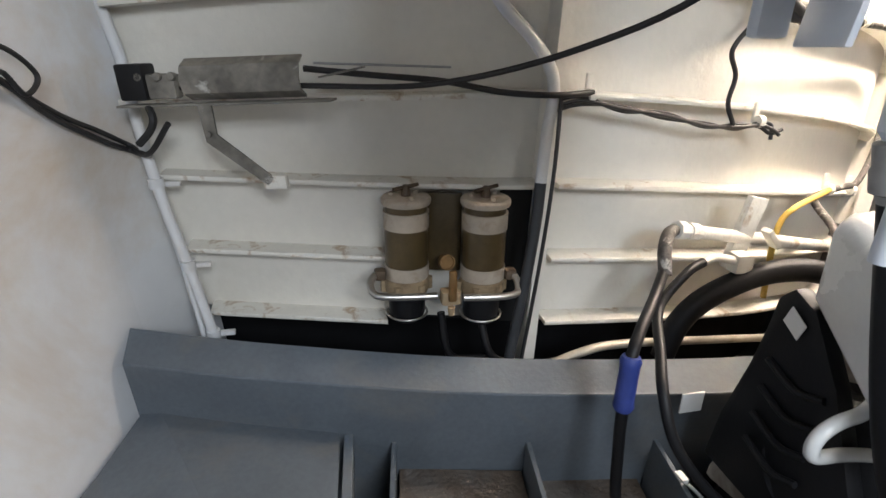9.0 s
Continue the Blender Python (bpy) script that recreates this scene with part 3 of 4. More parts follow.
# ---- conduits in the left bay ----
con = thing("corner_conduit", (-1.77, 2.24, 0.5), "white-painted conduit pipe down the bulkhead corner", "conduit")
bm = B()
tube(bm, [(-1.86, 2.28, 1.75), (-1.83, 2.27, 1.50), (-1.81, 2.25, 1.35), (-1.78, 2.225, 1.221), (-1.757, 2.183, 1.062), (-1.723, 2.143, 0.895), (-1.682, 2.113, 0.724), (-1.648, 2.084, 0.552), (-1.64, 2.08, 0.44)], 0.0125, 12, 6)
part("pipe", bm, BULK, con)
bm = B()
tube(bm, [(-1.78, 2.225, 1.12), (-1.752, 2.185, 0.95), (-1.712, 2.15, 0.76), (-1.675, 2.11, 0.5)], 0.007, 10, 6)
part("thin_pipe", bm, BULK, con)
for x, y, z in ((-1.815, 2.255, 1.375), (-1.777, 2.212, 1.175), (-1.737, 2.158, 0.955), (-1.690, 2.119, 0.76), (-1.653, 2.09, 0.58)):
    bm = B()
    rings(bm, (x, y, z - 0.012), (0, 0, 1), [(0, 0.017), (0.024, 0.017)], 16)
    box(bm, (x + 0.03, y + 0.012, z - 0.005), (0.04, 0.015, 0.012), 0.003)
    part("saddle_clip", bm, BULK, con)
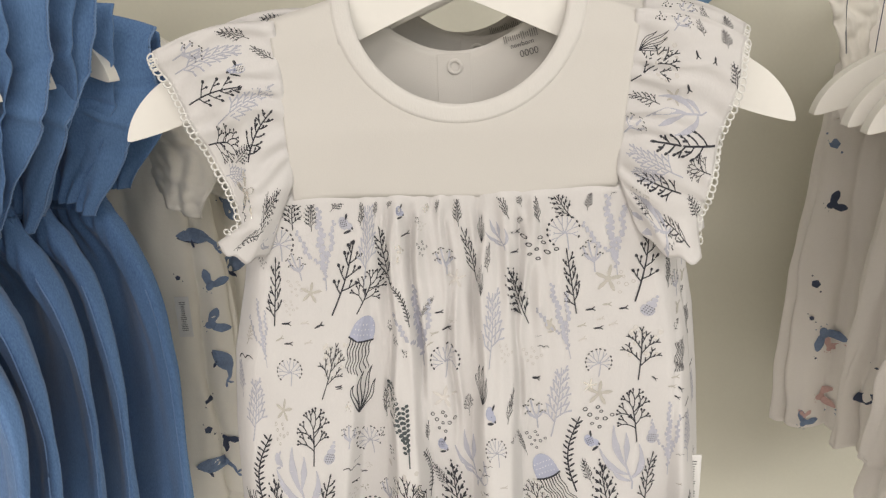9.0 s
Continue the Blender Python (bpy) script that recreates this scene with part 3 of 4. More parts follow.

--- Exercise directions ---
Transcribe the whole listing exactly. Pictures are excluded.

--- Answer to this problem ---
9.0 s
Continue the Blender Python (bpy) script that recreates this scene with part 3 of 4. More parts follow.
# ---- conduits in the left bay ----
con = thing("corner_conduit", (-1.77, 2.24, 0.5), "white-painted conduit pipe down the bulkhead corner", "conduit")
bm = B()
tube(bm, [(-1.86, 2.28, 1.75), (-1.83, 2.27, 1.50), (-1.81, 2.25, 1.35), (-1.78, 2.225, 1.221), (-1.757, 2.183, 1.062), (-1.723, 2.143, 0.895), (-1.682, 2.113, 0.724), (-1.648, 2.084, 0.552), (-1.64, 2.08, 0.44)], 0.0125, 12, 6)
part("pipe", bm, BULK, con)
bm = B()
tube(bm, [(-1.78, 2.225, 1.12), (-1.752, 2.185, 0.95), (-1.712, 2.15, 0.76), (-1.675, 2.11, 0.5)], 0.007, 10, 6)
part("thin_pipe", bm, BULK, con)
for x, y, z in ((-1.815, 2.255, 1.375), (-1.777, 2.212, 1.175), (-1.737, 2.158, 0.955), (-1.690, 2.119, 0.76), (-1.653, 2.09, 0.58)):
    bm = B()
    rings(bm, (x, y, z - 0.012), (0, 0, 1), [(0, 0.017), (0.024, 0.017)], 16)
    box(bm, (x + 0.03, y + 0.012, z - 0.005), (0.04, 0.015, 0.012), 0.003)
    part("saddle_clip", bm, BULK, con)
9.0 s
Continue the Blender Python (bpy) script that recreates this scene with part 3 of 4. More parts follow.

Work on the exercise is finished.